Vie privée prend à bras le corps les affres du vedettariat. Malle s’en amuse en filmant, par exemple, des filles dans la rue qui se coiffent comme Jill. En montrant aussi le genre de sujets qu’elle interprète à l’écran. On voit ainsi, au fronton d’un cinéma, l’affiche de La Garce de Syracuse, un titre qui en dit long. Ce qui intéresse davantage le cinéaste, c’est la traque incessante dont est victime quelqu’un de connu. La jalousie aussi, la rancœur que peut déclencher l’état de star. D’où cette belle séquence dans un ascenseur où Jill se fait agresser par une voisine : « Ça gagne des millions pour se montrer à poil et, pendant ce temps-là, mon frère est en Algérie. » En une ligne de dialogue, Malle et ses scénaristes saisissent une époque.
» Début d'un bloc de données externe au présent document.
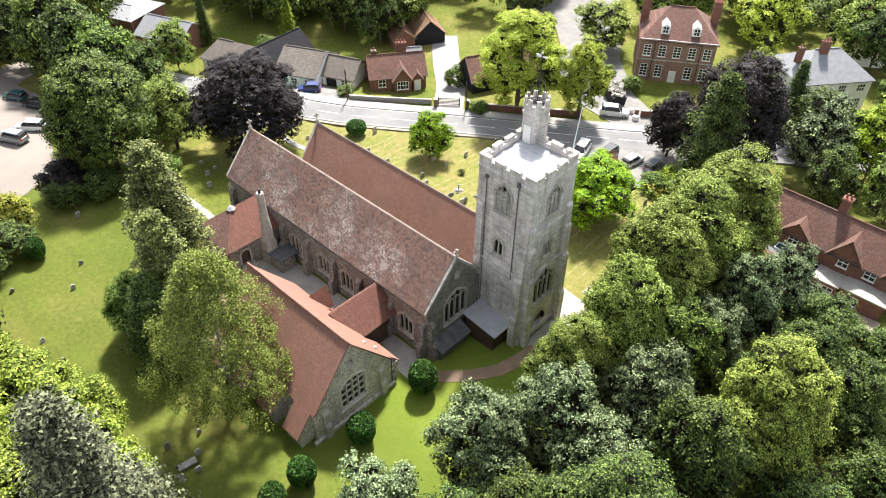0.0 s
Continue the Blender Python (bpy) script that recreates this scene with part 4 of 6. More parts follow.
cuts.append([door.matrix_basis @ Vector((x, y, z)) for y in (-0.6, 0.4) for x, z in door_poly])
cut(tower_ob, cuts)
TALL = [(4.2, 0.9), (9.4, 0.66), (13.2, 0.44), (15.6, 0.26)]
for face, x, y in (("W", TX0, 5.95), ("W", TX0, 0.25), ("N", 0.75, TY1), ("S", 0.75, TY0)):
    stepped_buttress(face, x, y, 0.85, TALL, ASHLAR)
stepped_buttress("N", 6.35, TY1, 0.8, [(9.0, 0.45), (16.0, 0.3)], ASHLAR)
Geo().box(TX0 + 0.42, TX1 - 0.42, TY0 + 0.42, TY1 - 0.42, 20.2, 20.45).object("tower_roof", LEAD, church, "pale lead tower roof")
for k in range(1, 4):
    y = TY0 + 0.42 + k * (TY1 - TY0 - 0.84) / 4
    Geo().box(TX0 + 0.45, TX1 - 0.45, y - 0.03, y + 0.03, 20.44, 20.49).object("lead_roll", LEAD, church)
for x0, x1, y0, y1 in ((TX0, TX1, TY0, TY0 + 0.42), (TX0, TX1, TY1 - 0.42, TY1), (TX0, TX0 + 0.42, TY0 + 0.42, TY1 - 0.42), (TX1 - 0.42, TX1, TY0 + 0.42, TY1 - 0.42)):
    Geo().box(x0, x1, y0, y1, 20.35, 20.98).object("parapet", ASHLAR, church)
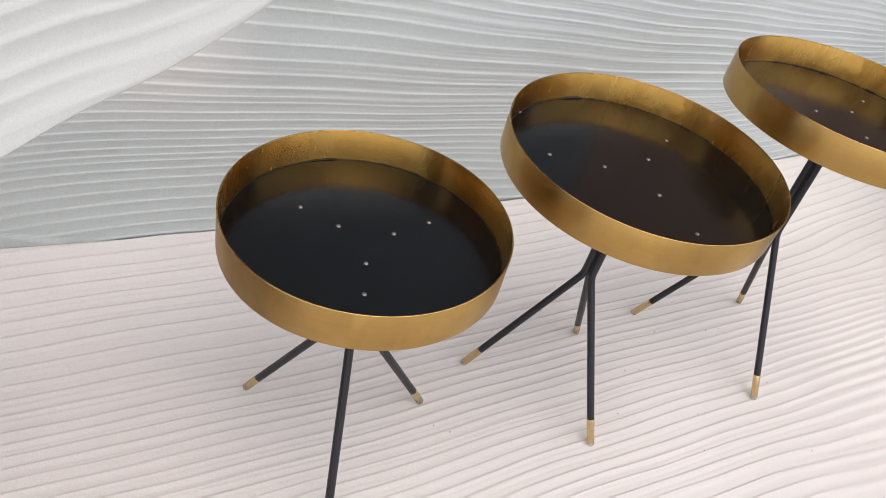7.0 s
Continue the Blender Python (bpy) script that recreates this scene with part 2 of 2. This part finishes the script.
def smooth_step(a, b, x):
    t = np.clip((x - a) / (b - a), 0.0, 1.0)
    return t * t * (3 - 2 * t)


def grid_mesh(name, P, material):
    """A mesh from an array of rows and columns of points."""
    r, c, _ = P.shape
    idx = np.arange(r * c).reshape(r, c)
    quads = np.stack([idx[:-1, :-1], idx[:-1, 1:], idx[1:, 1:], idx[1:, :-1]], -1).reshape(-1, 4)
    me = bpy.data.meshes.new(name)
    me.vertices.add(r * c)
    me.vertices.foreach_set("co", P.reshape(-1).astype(np.float32))
    me.loops.add(quads.size)
    me.loops.foreach_set("vertex_index", quads.reshape(-1).astype(np.int32))
    me.polygons.add(len(quads))
    me.polygons.foreach_set("loop_start", (np.arange(len(quads)) * 4).astype(np.int32))
    me.materials.append(material)
    me.update(calc_edges=True)
    me.validate()
    me.shade_smooth()
    return me


def ridge_lines(rng, start, end, spacing):
    """Uneven line positions from start to end; spacing(v) is the mean gap there."""
    out = [start]
    while out[-1] < end:
        out.append(out[-1] + spacing(out[-1]) * rng.uniform(0.72, 1.3))
    return np.array(out)


def ribs(v, lines, depth, lean, along=None, swing=0.0, power=2.6):
    """Relief of hollows between sharp crests, each steep on one side: 0 at the crests.
    Along their length the ribs swell and fade, each in its own way."""
    k = np.clip(np.searchsorted(lines, v) - 1, 0, len(lines) - 2)
    gap = lines[k + 1] - lines[k]
    f = np.clip((v - lines[k]) / gap, 0, 1)
    steep = (np.clip(lean - f, 0, 1) / lean) ** 1.5
    gentle = (np.clip(f - lean, 0, 1) / (1 - lean)) ** power
    size = 1.0
    if along is not None:
        rng = np.random.default_rng(len(lines))
        wave, phase = rng.uniform(2.0, 6.5, len(lines)), rng.uniform(0, 6.28, len(lines))
        size = 1 + swing * (np.sin(wave[k] * along + phase[k]) + 0.5 * np.sin(2.7 * wave[k] * along + 2 * phase[k]))
        size = size * (1 - f) + f * (1 + swing * (np.sin(wave[k + 1] * along + phase[k + 1]) + 0.5 * np.sin(2.7 * wave[k + 1] * along + 2 * phase[k + 1])))
    return depth * np.minimum(gap / 0.028, 1.5) * size * (steep + gentle - 1)


def swells(v, lines, depth):
    """Relief of smooth, even swells with their crests on the lines."""
    k = np.clip(np.searchsorted(lines, v) - 1, 0, len(lines) - 2)
    f = np.clip((v - lines[k]) / (lines[k + 1] - lines[k]), 0, 1)
    return 0.5 * depth * (np.cos(2 * np.pi * f ** 1.25) - 1)


# ---- the ribbed floor sheet ----
FLOOR_LINES = np.array(
    [0.71, 0.67, 0.63, 0.59, 0.55, 0.511, 0.472, 0.432, 0.395, 0.357, 0.322, 0.284, 0.244, 0.214, 0.183, 0.150, 0.129, 0.106, 0.084, 0.063,
     0.043, 0.020, -0.001, -0.020, -0.042, -0.062, -0.081, -0.103, -0.125, -0.146, -0.169, -0.194, -0.215, -0.236, -0.262, -0.286, -0.316, -0.342, -0.37]
)[::-1]


def floor_warp(x, y):
    """How far the floor's grooves stray from straight lines."""
    w = -0.011 * smooth_step(-0.15, 0.4, x) + 0.004 * np.sin(3.1 * x + 0.8) + 0.003 * np.sin(6.3 * x - 4.0 * y + 1.0) + 0.0015 * np.sin(17 * x + 9 * y)
    # each groove wavers in its own way
    w += 0.0010 * np.sin(8.3 * x + 37 * y + 0.5) * np.sin(3.7 * x - 11 * y) + 0.0005 * np.sin(23 * x - 61 * y) + 0.0003 * np.sin(47 * x + 83 * y)
    w += 0.009 * np.exp(-(((x - 0.62) / 0.22) ** 2)) * smooth_step(0.22, 0.42, y)
    ramp_x = 0.5 * (x - 0.80 + np.sqrt((x - 0.80) ** 2 + 0.012))
    w += 0.15 * ramp_x * smooth_step(-0.14, -0.40, y)
    # in the far corner the grooves swing away towards the wall
    ramp_c = 0.5 * (x - 1.12 + np.sqrt((x - 1.12) ** 2 + 0.01))
    w -= 0.15 * ramp_c * smooth_step(0.02, 0.30, y)
    w += 0.010 * np.sin(7.0 * (x - 0.6)) * smooth_step(-0.30, -0.60, y)
    return w


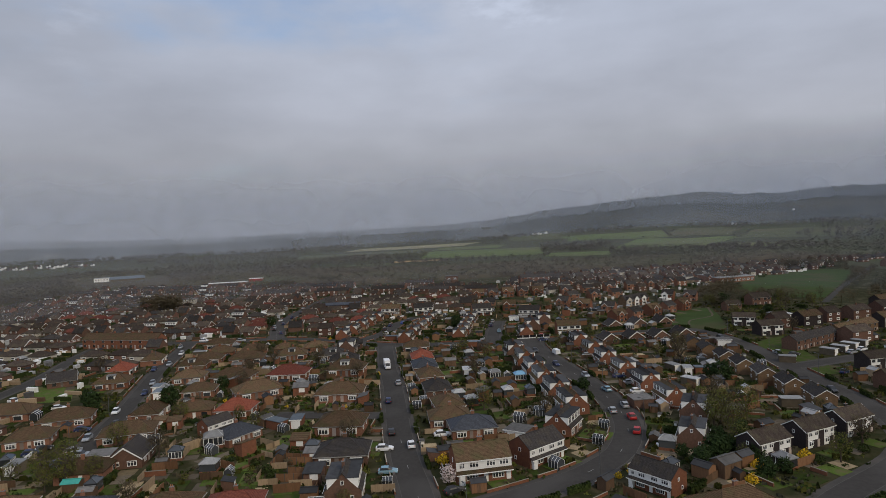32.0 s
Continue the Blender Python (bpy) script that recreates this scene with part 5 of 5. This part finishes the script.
REACH = {"bed": 1.1, "table": 1.0, "trampoline": 1.9, "outhouse": 2.0, "shed": 1.7, "garage": 3.0, "conservatory": 2.0, "greenhouse": 1.4, "fence": 1.6, "hedge": 1.6, "shrub": 1.0, "forsythia": 1.1, "tree": 1.4, "evergreen": 1.8, "lawn": 2.8, "patio": 2.2}
TAKEN = []
LOW = ("lawn", "patio")


def put(kind, x, y, yaw, which=0, size=1.0, z=0.03):
    o = copy_thing(KIT[kind][which], pose(x, y, z, 0, 0, yaw))
    if size != 1.0:
        o.scale = (size, size, size)
    TAKEN.append((x, y, REACH[kind], kind in LOW))
    return o


def scatter(region, mix, count, seed, tries=14):
    """Garden things between the houses, lined up with the nearest house."""
    rng = random.Random(seed)
    xs, ys = [p[0] for p in region], [p[1] for p in region]
    names = [k for k, n in mix for i in range(n)]
    made = 0
    for i in range(count * tries):
        if made >= count:
            break
        x, y = rng.uniform(min(xs), max(xs)), rng.uniform(min(ys), max(ys))
        inside = False
        for (x0, y0), (x1, y1) in zip(region, region[1:] + region[:1]):
            if (y0 > y) != (y1 > y) and x < (x1 - x0) * (y - y0) / (y1 - y0) + x0:
                inside = not inside
        if not inside or any(within(g, x, y) for g in OPEN_GREENS):
            continue
        kind = rng.choice(names)
        if kind == "tree" and -5 < x < 62 and y < 14:
            continue
        r, low = REACH[kind], kind in LOW
        if inside_house(x, y, r * 0.55 if low else r * 0.8) or on_road(x, y, r * 0.8):
            continue
        if any((x - a) ** 2 + (y - b) ** 2 < ((r + q) * 0.72) ** 2 for a, b, q, l in TAKEN if l == low):
            continue
        turn = nearest_yaw(x, y) + rng.choice((0, 90, 180, 270)) + rng.uniform(-3, 3)
        w = rng.randrange(min(len(KIT[kind]), 2 if kind == "conservatory" else 9)) if not (kind == "boards" and seed == 77) else 2
        put(kind, x, y, turn, w, 1.0 if kind in LOW + ("garage", "fence", "conservatory") else rng.uniform(0.8, 1.25), 0.03 + (0.0 if low else 0.045) - (0.02 * rng.random() if low else 0))
        made += 1
    return made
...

Le véritable sujet du film, on l’aura compris, plus encore que le star system, est Brigitte Bardot. L’animal Bardot, pourrait-on dire, que la caméra approche et, une fois acceptée, filme en tous sens, amoureusement. Qu’elle soit pensive, fasse la moue, soit habillée ou seulement vêtue d’une chemise sur ses jambes nues, dorme, soit heureuse ou pleure, elle est belle, fascinante et forcément adoptée par la caméra et ceux qui regarderont ensuite ces images. Plus fort encore, Malle fait jouer de la guitare à Brigitte Bardot, au cours d’une belle séquence où on l’entend chanter Sidonie, une poésie de Charles Cros qui semble avoir été écrite pour elle : « Sidonie a plus d’un amant, c’est une chose connue qu’elle avoue fièrement. »
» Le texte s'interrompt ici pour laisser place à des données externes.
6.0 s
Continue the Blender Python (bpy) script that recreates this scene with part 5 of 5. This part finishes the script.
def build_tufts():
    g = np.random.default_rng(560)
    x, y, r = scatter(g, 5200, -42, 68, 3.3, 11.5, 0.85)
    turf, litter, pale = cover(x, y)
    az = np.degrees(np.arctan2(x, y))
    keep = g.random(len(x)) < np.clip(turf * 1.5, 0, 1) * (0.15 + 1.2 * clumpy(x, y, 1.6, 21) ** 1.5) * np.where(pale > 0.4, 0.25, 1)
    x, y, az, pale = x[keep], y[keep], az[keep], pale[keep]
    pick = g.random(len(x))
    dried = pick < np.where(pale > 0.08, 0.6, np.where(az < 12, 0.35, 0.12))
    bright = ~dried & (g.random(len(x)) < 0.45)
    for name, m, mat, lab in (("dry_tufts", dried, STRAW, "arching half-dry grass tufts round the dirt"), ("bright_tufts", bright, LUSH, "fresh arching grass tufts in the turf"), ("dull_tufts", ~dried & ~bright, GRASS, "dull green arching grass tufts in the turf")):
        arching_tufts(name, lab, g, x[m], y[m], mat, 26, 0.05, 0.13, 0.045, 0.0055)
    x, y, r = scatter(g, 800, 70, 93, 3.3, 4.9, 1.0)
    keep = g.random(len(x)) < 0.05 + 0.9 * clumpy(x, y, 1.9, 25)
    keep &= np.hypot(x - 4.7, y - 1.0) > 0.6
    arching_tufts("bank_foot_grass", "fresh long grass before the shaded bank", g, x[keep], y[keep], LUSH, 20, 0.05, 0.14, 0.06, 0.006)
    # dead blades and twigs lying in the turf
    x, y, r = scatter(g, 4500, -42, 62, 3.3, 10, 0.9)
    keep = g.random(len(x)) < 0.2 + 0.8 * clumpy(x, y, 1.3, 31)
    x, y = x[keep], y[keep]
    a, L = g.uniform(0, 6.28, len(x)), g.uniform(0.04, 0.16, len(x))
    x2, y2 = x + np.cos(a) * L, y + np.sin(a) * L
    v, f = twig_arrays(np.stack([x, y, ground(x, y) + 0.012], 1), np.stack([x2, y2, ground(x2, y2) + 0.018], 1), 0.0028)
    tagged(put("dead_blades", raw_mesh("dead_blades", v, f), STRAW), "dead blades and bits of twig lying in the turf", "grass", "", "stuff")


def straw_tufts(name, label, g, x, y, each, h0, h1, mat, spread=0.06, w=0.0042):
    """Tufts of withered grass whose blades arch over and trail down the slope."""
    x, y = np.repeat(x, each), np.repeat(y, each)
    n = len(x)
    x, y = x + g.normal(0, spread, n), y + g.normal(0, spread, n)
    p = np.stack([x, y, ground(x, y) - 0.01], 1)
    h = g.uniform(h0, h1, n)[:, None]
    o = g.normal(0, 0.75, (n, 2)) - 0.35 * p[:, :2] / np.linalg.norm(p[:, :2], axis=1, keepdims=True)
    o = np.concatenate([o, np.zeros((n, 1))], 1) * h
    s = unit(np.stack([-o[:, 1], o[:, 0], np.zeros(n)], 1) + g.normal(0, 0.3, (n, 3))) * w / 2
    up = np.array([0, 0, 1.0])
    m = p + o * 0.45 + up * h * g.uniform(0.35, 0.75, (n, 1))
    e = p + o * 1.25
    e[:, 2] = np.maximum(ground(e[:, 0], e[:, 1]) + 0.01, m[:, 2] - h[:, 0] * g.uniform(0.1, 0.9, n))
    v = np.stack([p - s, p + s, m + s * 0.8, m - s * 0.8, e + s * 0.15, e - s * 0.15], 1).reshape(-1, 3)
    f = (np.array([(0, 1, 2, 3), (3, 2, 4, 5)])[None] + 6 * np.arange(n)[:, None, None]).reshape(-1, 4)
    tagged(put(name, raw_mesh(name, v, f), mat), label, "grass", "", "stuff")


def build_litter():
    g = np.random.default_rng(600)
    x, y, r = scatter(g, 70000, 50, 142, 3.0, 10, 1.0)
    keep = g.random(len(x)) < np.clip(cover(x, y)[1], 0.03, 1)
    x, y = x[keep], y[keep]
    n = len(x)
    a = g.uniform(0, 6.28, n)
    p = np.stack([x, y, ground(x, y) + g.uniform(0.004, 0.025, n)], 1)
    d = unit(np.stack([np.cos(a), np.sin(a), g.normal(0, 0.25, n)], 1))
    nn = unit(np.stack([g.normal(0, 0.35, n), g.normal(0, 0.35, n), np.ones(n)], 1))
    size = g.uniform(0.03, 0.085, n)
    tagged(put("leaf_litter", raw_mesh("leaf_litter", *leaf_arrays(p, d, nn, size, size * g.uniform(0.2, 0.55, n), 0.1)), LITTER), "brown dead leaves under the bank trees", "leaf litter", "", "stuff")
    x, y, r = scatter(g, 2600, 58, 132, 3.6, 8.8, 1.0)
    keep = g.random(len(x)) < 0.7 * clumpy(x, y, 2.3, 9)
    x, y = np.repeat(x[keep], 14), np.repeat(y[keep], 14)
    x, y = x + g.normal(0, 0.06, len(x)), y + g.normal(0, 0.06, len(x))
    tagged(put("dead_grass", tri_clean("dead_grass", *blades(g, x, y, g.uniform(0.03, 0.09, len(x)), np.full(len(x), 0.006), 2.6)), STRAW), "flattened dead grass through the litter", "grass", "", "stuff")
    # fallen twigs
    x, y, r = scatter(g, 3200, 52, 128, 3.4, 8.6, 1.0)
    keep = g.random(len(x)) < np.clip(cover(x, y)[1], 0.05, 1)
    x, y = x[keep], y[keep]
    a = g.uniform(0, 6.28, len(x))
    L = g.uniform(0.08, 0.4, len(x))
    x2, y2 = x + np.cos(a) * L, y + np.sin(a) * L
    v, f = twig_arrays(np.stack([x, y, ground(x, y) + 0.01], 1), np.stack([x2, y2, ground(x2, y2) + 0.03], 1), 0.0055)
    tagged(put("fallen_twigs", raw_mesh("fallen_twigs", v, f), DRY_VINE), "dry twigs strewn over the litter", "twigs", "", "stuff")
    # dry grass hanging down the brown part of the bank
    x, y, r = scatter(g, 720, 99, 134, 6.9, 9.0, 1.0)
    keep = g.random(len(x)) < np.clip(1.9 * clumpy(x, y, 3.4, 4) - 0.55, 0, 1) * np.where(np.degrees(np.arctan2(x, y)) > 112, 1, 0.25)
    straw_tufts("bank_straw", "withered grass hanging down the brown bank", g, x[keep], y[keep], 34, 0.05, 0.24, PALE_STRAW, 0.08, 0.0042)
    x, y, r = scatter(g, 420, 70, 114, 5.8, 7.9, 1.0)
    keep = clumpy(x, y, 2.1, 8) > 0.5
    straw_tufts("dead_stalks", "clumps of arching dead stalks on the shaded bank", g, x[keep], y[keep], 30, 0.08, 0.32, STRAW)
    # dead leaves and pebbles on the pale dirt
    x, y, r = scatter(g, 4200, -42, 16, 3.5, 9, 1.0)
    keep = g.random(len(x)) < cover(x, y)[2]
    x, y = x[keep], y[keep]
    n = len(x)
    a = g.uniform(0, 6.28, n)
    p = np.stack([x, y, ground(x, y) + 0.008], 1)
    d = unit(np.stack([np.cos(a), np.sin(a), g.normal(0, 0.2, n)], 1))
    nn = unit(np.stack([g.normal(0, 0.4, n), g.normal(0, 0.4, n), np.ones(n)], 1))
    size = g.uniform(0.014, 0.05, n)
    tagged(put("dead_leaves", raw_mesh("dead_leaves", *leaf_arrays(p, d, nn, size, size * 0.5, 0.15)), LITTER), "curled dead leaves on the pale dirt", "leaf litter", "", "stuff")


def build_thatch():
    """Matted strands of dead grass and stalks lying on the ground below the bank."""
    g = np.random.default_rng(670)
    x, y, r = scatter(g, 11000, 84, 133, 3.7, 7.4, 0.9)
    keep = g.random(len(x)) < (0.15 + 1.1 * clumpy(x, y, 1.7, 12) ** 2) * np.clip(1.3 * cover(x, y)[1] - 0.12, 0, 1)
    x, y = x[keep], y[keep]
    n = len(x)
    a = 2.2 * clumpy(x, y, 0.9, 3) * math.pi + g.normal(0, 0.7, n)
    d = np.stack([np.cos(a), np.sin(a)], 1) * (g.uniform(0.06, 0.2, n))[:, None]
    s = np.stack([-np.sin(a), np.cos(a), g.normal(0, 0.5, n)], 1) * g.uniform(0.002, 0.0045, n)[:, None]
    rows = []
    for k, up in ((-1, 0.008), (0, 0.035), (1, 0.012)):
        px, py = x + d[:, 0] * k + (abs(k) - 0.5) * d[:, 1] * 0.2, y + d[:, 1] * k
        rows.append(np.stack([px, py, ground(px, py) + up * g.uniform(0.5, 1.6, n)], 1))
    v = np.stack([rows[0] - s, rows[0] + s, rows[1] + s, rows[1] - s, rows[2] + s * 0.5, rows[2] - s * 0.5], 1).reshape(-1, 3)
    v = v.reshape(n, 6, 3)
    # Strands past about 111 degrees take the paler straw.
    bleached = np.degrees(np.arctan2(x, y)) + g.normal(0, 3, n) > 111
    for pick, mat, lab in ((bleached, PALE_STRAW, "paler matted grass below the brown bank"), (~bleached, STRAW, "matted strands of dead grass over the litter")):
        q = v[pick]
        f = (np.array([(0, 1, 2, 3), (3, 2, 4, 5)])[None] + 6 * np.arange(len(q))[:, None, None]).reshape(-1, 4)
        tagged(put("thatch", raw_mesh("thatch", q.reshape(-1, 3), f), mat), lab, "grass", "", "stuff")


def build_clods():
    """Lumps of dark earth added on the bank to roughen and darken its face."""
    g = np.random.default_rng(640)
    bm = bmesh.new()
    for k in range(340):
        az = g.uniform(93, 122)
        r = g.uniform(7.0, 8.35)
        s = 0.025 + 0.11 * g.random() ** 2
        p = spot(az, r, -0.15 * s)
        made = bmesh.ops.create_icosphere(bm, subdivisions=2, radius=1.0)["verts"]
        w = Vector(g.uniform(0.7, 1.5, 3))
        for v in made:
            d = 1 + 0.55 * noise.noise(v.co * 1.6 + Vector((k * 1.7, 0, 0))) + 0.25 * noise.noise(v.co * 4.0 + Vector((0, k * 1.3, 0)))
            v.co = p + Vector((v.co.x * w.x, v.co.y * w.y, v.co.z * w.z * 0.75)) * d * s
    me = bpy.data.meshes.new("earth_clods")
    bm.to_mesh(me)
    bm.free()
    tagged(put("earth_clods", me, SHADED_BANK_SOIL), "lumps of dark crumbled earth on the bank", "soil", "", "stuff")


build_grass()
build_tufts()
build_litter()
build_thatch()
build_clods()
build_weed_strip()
Le film franchit même des limites impensables : montrer la star dans son quotidien, en véritable ménagère. On la voit nettoyer une baignoire, cuisiner, préparer du café (« Café bouillu, café foutu », boude-t-elle), etc. On pense à The Girl in the Fountain d’Antongiulio Panizzi, dans lequel Monica Bellucci joue à être Anita Ekberg, sex symbol absolu des années soixante, tout en allant chercher ses enfants à l’école.
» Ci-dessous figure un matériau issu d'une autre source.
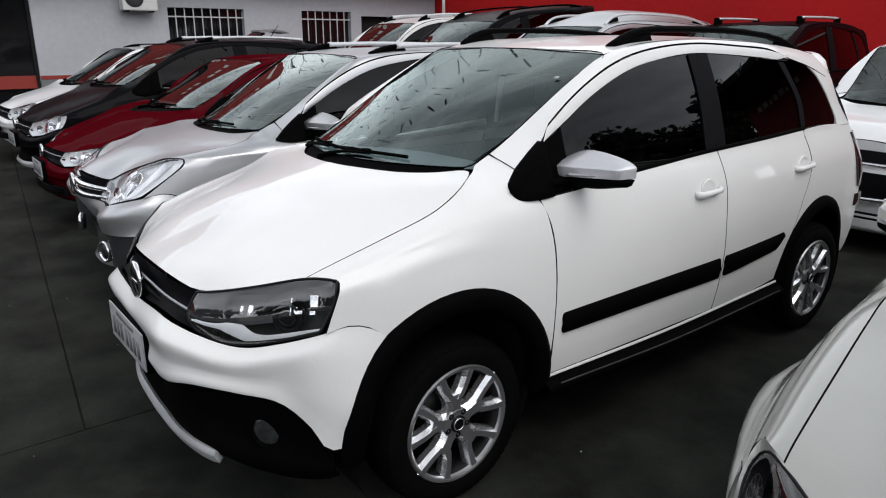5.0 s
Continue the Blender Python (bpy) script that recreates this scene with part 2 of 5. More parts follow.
def grid_bm(g, centre=None, gap=0.0, flange=0.0, dark_rim=False):
    """A mesh from a grid of points, its normals away from centre, its rim drawn in by gap and turned inwards by flange;
    dark_rim paints gap shade on the flange.
    """
    g = np.array(g, float)
    m, n = g.shape[:2]
    if gap:
        for a, b in ((0, 1), (-1, -2)):
            d = g[b] - g[a]
            g[a] = g[a] + d * np.minimum(0.45, gap / np.maximum(1e-6, np.linalg.norm(d, axis=1)))[:, None]
        for a, b in ((0, 1), (-1, -2)):
            d = g[:, b] - g[:, a]
            g[:, a] = g[:, a] + d * np.minimum(0.45, gap / np.maximum(1e-6, np.linalg.norm(d, axis=1)))[:, None]
    bm = bmesh.new()
    vs = [[bm.verts.new(g[i, j]) for j in range(n)] for i in range(m)]
    fs = []
    for i in range(m - 1):
        for j in range(n - 1):
            q = [vs[i][j], vs[i][j + 1], vs[i + 1][j + 1], vs[i + 1][j]]
            try:
                fs.append(bm.faces.new(q))
            except ValueError:
                pass
    bm.normal_update()
    if centre is not None:
        c = Vector(centre)
        s = sum(f.normal.dot(f.calc_center_median() - c) * f.calc_area() for f in fs)
        if s < 0:
            bmesh.ops.reverse_faces(bm, faces=fs)
            bm.normal_update()
    if flange:
        ring = [vs[0][j] for j in range(n)] + [vs[i][n - 1] for i in range(1, m)] + [vs[m - 1][j] for j in range(n - 2, -1, -1)] + [vs[i][0] for i in range(m - 2, 0, -1)]
        low = [bm.verts.new(v.co - v.normal * flange) for v in ring]
        k = len(ring)
        rim = set(ring)
        for i in range(k):
            try:
                f = bm.faces.new([ring[i], ring[(i + 1) % k], low[(i + 1) % k], low[i]])
                f.material_index = 1 if dark_rim else 0
                for e in f.edges:
                    if e.verts[0] in rim and e.verts[1] in rim:
                        e.smooth = False
            except ValueError:
                pass
    return bm


def tube_bm(points, radius, n=24, sides=8, closed=False, flat=1.0, bm=None, ends=True):
    """A round or flattened bar along a curve; radius may be a function of 0..1."""
    c = spl(points, n) if not closed else np.array(points, float)
    bm = bm or bmesh.new()
    rings = []
    k = len(c)
    for i in range(k):
        a = c[(i + 1) % k] if (closed or i < k - 1) else c[i]
        b = c[i - 1] if (closed or i > 0) else c[i]
        d = Vector(a - b).normalized()
        side = d.cross(Vector((0, 0, 1)))
        if side.length < 1e-3:
            side = Vector((1, 0, 0))
        side.normalize()
        up = side.cross(d).normalized()
        r = radius(i / max(1, k - 1)) if callable(radius) else radius
        rings.append([bm.verts.new(Vector(c[i]) + r * (math.cos(w) * side + flat * math.sin(w) * up))
                      for w in [2 * math.pi * j / sides for j in range(sides)]])
    for i in range(k if closed else k - 1):
        p, q = rings[i], rings[(i + 1) % k]
        for j in range(sides):
            bm.faces.new([p[j], p[(j + 1) % sides], q[(j + 1) % sides], q[j]])
    if ends and not closed:
        bm.faces.new(rings[0][::-1])
        bm.faces.new(rings[-1])
    bmesh.ops.recalc_face_normals(bm, faces=bm.faces[:])
    return bm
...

Il faudrait enfin parler de la manière de filmer de Louis Malle. S’il maintient sa caméra pratiquement constamment braquée sur Brigitte Bardot, il s’amuse aussi de quelques effets. Prenons un exemple précis. Jill et sa mère conversent sur une terrasse. Les deux femmes sont debout. L’une s’assoit, la caméra cadre celle qui reste debout, puis qui s’assoit à son tour. Les deux femmes sont à présent toutes deux dans le même plan. L’une se relève, la caméra ne cadre plus que celle qui est assise. Elle se relève à son tour et la caméra, la suivant, recadre les deux. Cela ne semble rien qu’un petit jeu mais a un bel effet à l’écran et l’on sait que les cinéastes des années soixante, proches de la Nouvelle Vague, regardaient de très près les façons de filmer des grands cinéastes, Alfred Hitchcock en tête. Le tourbillon de la caméra dans Vertigo, tournant autour du couple James Stewart-Kim Novak qui s’enlace, est lui aussi suffisamment une sorte de jeu pour que Malle, trois ans après, ait à son tour envie de s’amuser avec la caméra.

Enfin, pour en finir avec la question de la mise en scène, on peut également mettre en avant les séquences italiennes de Spoleto. Mastroianni amène Bardot dans cette petite ville italienne parce qu’il a traduit dans sa langue une pièce de Kleist, Catherine de Heilbronn, qui est présentée en plein air. Malle saisit l’espace, la couleur des costumes, l’ambiance nocturne et la tension qui se joue entre les divers personnages de son récit à lui, indépendamment de l’histoire contée sur scène.

Quant au rapport entre le spectacle théâtral et le sujet du film, il convient de faire quelques recherches pour le trouver. Le début de Catherine de Heilbronn parle du trouble que suscite une jeune fille quand on la voit et qui la fait accuser de sorcellerie. Pas la peine d’en dire plus, le rôle aurait parfaitement convenu à Jill. Et, certainement, à Brigitte Bardot.

Jean-Charles Lemeunier

Vie privée
Année : 1962
Origine : France
Réal. : Louis Malle
Scén. : Louis Malle, Jean-Paul Rappeneau, Jean Ferry
Photo : Henri Decaë
Musique : Fiorenzo Carpi
Montage : Kenout Peltier
Durée : 103 min
Avec Brigitte Bardot, Marcello Mastroianni, Nicolas Bataille, Dirk Sanders, Jacqueline Doyen, Éléonore Hirt, Ursula Kübler, Gregor von Rezzori…

Sortie en salles par Malavida Films le 5 juillet 2023, dans une restauration Gaumont.